#### What is needed
Without including any pictures, write out the listing below exactly.

#### Dataset excerpt
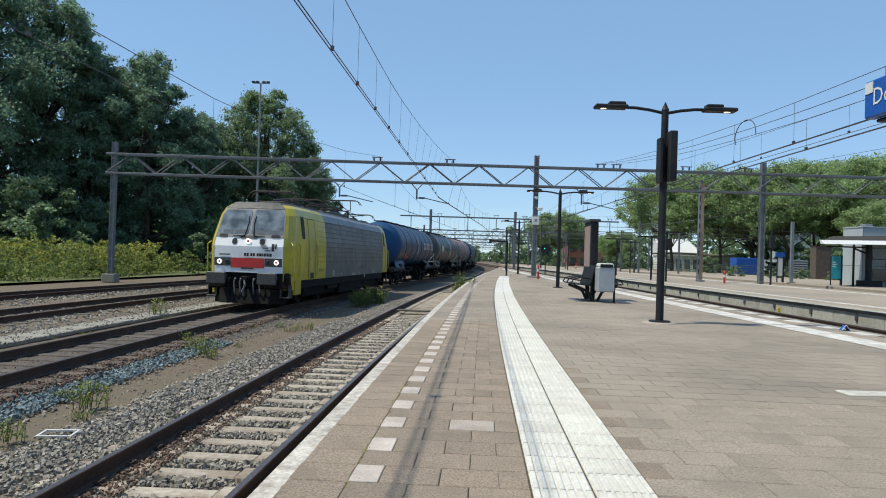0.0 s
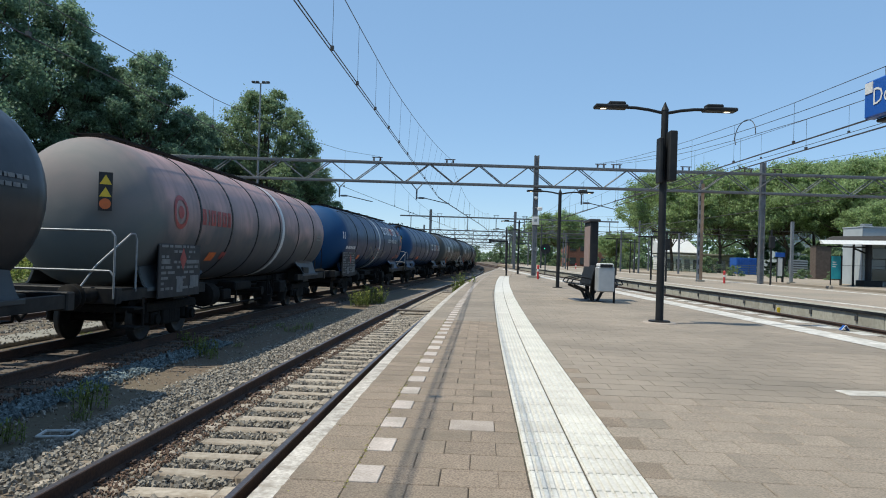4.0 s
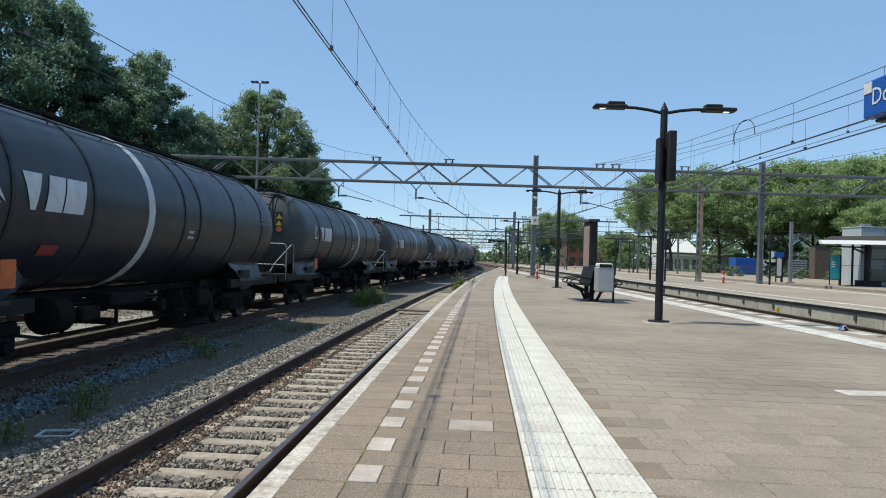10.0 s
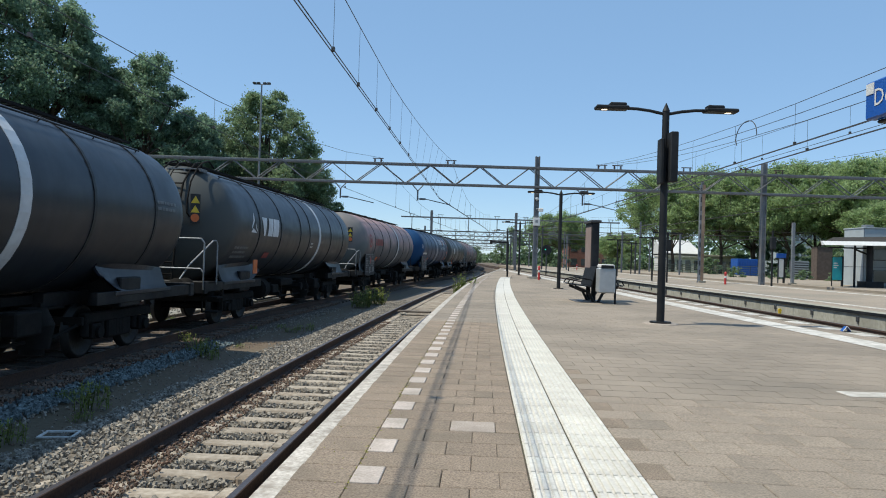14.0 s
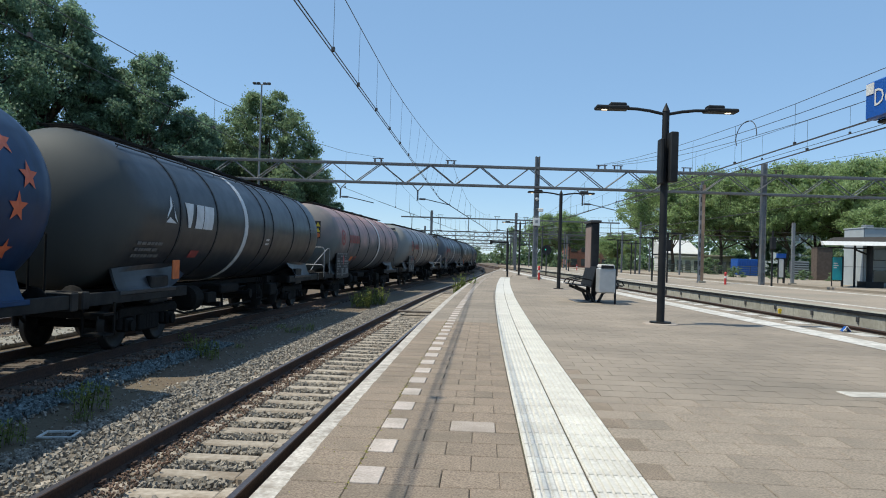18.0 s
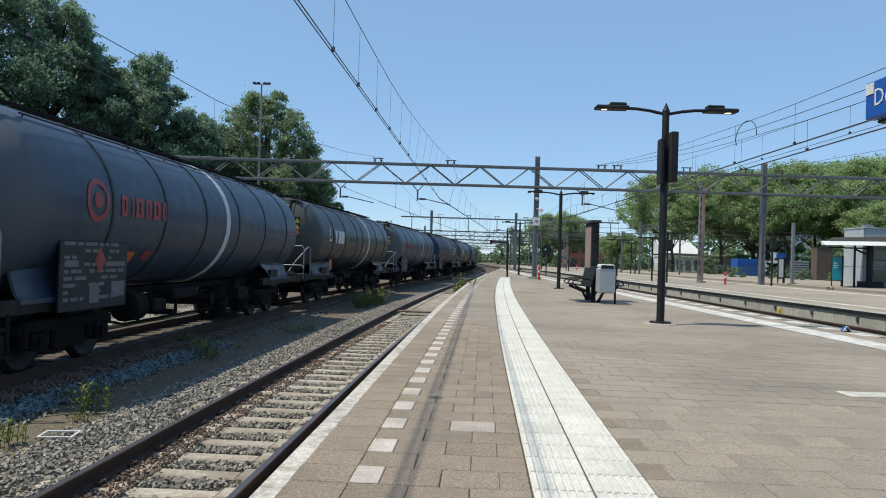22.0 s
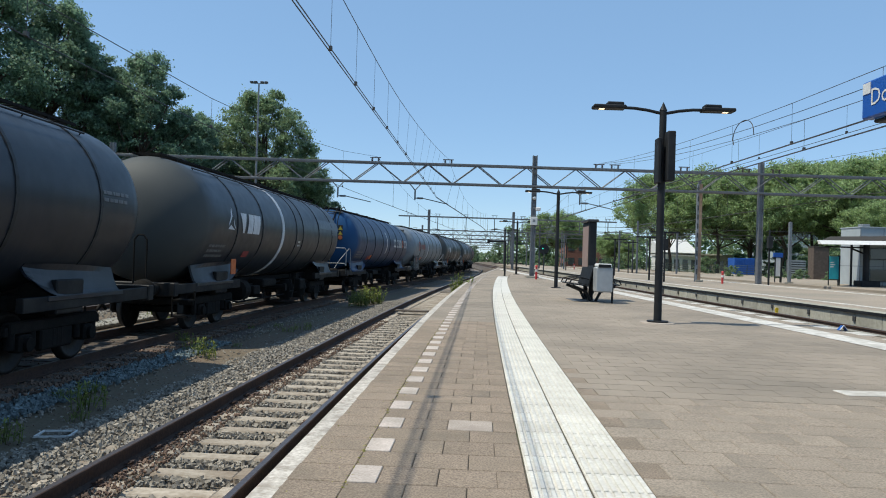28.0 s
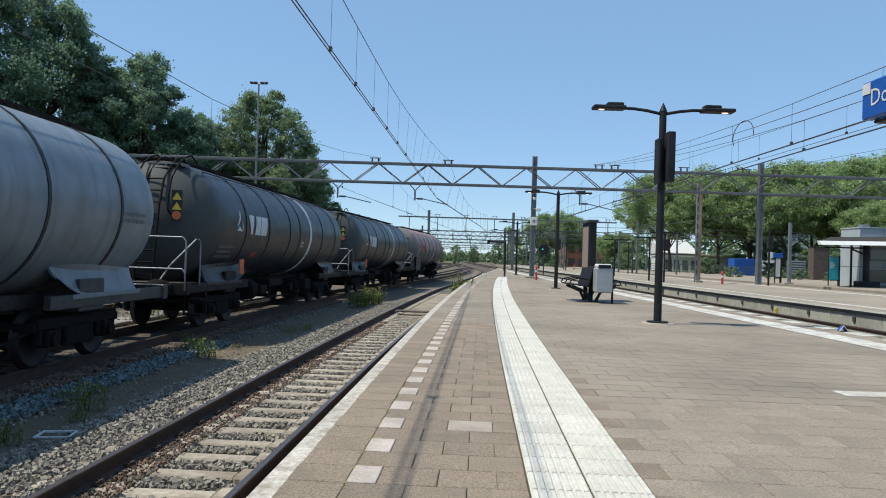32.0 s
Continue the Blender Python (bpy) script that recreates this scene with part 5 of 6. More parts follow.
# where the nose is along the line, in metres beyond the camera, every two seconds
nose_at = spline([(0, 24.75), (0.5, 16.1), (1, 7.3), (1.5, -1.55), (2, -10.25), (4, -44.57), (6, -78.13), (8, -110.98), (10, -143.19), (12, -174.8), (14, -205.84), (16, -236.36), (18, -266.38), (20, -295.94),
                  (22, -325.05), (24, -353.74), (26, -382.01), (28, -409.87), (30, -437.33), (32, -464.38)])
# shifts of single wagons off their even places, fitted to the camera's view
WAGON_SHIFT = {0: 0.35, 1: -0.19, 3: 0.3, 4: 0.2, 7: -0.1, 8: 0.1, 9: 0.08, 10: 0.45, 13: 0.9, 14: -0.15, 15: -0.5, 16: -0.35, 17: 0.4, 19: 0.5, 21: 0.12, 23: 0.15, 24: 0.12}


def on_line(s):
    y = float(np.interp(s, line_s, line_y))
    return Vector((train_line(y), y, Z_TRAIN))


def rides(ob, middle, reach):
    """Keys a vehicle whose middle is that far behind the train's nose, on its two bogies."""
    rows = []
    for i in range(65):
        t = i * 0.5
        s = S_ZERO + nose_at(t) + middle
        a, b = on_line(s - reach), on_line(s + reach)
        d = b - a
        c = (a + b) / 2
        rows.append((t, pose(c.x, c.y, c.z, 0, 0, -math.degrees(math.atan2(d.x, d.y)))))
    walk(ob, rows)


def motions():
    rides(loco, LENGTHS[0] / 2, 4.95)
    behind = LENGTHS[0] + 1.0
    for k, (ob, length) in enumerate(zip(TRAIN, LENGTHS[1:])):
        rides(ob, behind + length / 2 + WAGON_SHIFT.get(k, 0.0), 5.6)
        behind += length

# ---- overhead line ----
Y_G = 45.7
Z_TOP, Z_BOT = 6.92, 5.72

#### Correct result
0.0 s
4.0 s
10.0 s
14.0 s
18.0 s
22.0 s
28.0 s
32.0 s
Continue the Blender Python (bpy) script that recreates this scene with part 5 of 6. More parts follow.
# where the nose is along the line, in metres beyond the camera, every two seconds
nose_at = spline([(0, 24.75), (0.5, 16.1), (1, 7.3), (1.5, -1.55), (2, -10.25), (4, -44.57), (6, -78.13), (8, -110.98), (10, -143.19), (12, -174.8), (14, -205.84), (16, -236.36), (18, -266.38), (20, -295.94),
                  (22, -325.05), (24, -353.74), (26, -382.01), (28, -409.87), (30, -437.33), (32, -464.38)])
# shifts of single wagons off their even places, fitted to the camera's view
WAGON_SHIFT = {0: 0.35, 1: -0.19, 3: 0.3, 4: 0.2, 7: -0.1, 8: 0.1, 9: 0.08, 10: 0.45, 13: 0.9, 14: -0.15, 15: -0.5, 16: -0.35, 17: 0.4, 19: 0.5, 21: 0.12, 23: 0.15, 24: 0.12}


def on_line(s):
    y = float(np.interp(s, line_s, line_y))
    return Vector((train_line(y), y, Z_TRAIN))


def rides(ob, middle, reach):
    """Keys a vehicle whose middle is that far behind the train's nose, on its two bogies."""
    rows = []
    for i in range(65):
        t = i * 0.5
        s = S_ZERO + nose_at(t) + middle
        a, b = on_line(s - reach), on_line(s + reach)
        d = b - a
        c = (a + b) / 2
        rows.append((t, pose(c.x, c.y, c.z, 0, 0, -math.degrees(math.atan2(d.x, d.y)))))
    walk(ob, rows)


def motions():
    rides(loco, LENGTHS[0] / 2, 4.95)
    behind = LENGTHS[0] + 1.0
    for k, (ob, length) in enumerate(zip(TRAIN, LENGTHS[1:])):
        rides(ob, behind + length / 2 + WAGON_SHIFT.get(k, 0.0), 5.6)
        behind += length

# ---- overhead line ----
Y_G = 45.7
Z_TOP, Z_BOT = 6.92, 5.72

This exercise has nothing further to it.